DescriptionThis dissertation explores the evolution of the use and form of the literary dream in Nerval’s Aurélia, Proust’s À la recherche du temps perdu, and Breton’s Poisson soluble and Les Vases communicants. These works represent a radical change of the literary dream from its traditional role in plot advancement, mythical motif, or theme, to philosophical and aesthetic innovations that challenge the boundaries between reason and the unconscious.
The extraordinary change in dream theory at the turn of the twentieth century--both in science and the arts--becomes clear by examining these texts in the light of the various functions that the literary dream performs, affecting the narratological and rhetorical structures of the texts, as well as the status of the dream in the narrative. The relationship among narrator, dream, and reality determines both form and function of the literary dream during this crucial evolution, which is manifest in three distinct stages in early contemporary French literature.

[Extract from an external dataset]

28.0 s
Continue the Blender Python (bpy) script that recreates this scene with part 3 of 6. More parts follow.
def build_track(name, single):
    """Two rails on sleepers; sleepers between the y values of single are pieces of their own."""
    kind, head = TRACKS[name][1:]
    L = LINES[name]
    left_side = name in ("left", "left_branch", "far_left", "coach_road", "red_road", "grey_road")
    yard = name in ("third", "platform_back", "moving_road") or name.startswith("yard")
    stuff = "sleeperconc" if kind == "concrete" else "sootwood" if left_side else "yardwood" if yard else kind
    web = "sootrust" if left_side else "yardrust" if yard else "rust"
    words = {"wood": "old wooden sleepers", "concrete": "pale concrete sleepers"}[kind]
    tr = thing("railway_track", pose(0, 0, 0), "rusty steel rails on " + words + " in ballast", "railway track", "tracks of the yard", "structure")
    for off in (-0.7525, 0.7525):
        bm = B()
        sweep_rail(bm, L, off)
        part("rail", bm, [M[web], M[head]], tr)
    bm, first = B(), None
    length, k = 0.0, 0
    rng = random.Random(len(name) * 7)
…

Although dreams appear as thematic content or device in Nerval, his blend of délire and dream represents a radical challenge to conventional notions of reality, both aesthetically and philosophically, and opens new perspectives by including hallucinatory experiences in his definition of dream.

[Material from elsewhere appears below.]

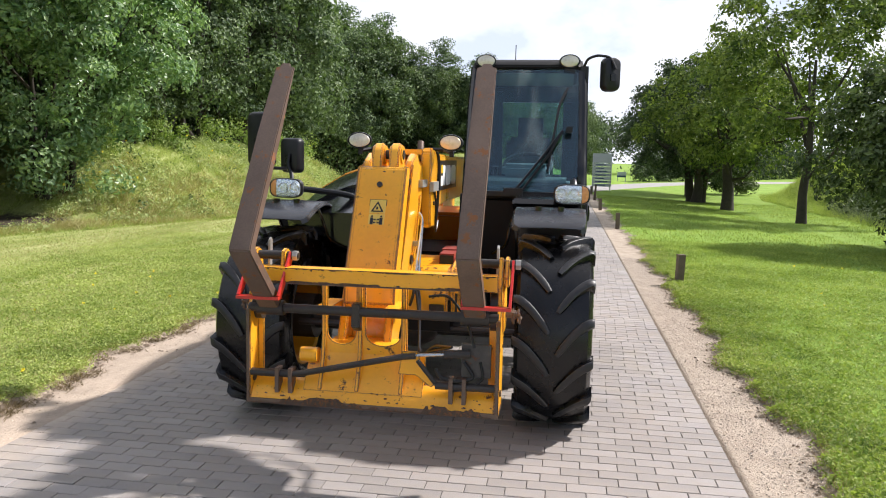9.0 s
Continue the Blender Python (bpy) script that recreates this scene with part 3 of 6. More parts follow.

In Proust, the entire text takes on the characteristics of dreams and its structure and logic reflect a dream-like representation of places, characters, and events. This oneiric register considers the literary dream an aesthetic process or form, a kind of textuality indistinguishable from the narrative itself. Used as a technique to shape the text, the dream brings both writing and reality closer to its realm.
Breton’s narratives not only resemble dreams, but the development of the technique of automatic writing establishes the dream as literary text. Beyond content, theme, or inspiration, dream evolves into an actual template of a new kind of artistic sensibility, which reveals a radical reevaluation of the creative process as deeply informed by the unconscious. This register represents a turning point, breaking with conventional thematic and mythical paradigms, and producing a phenomenon unique to the twentieth century: the literary dream as an aesthetic and theoretical paradigm.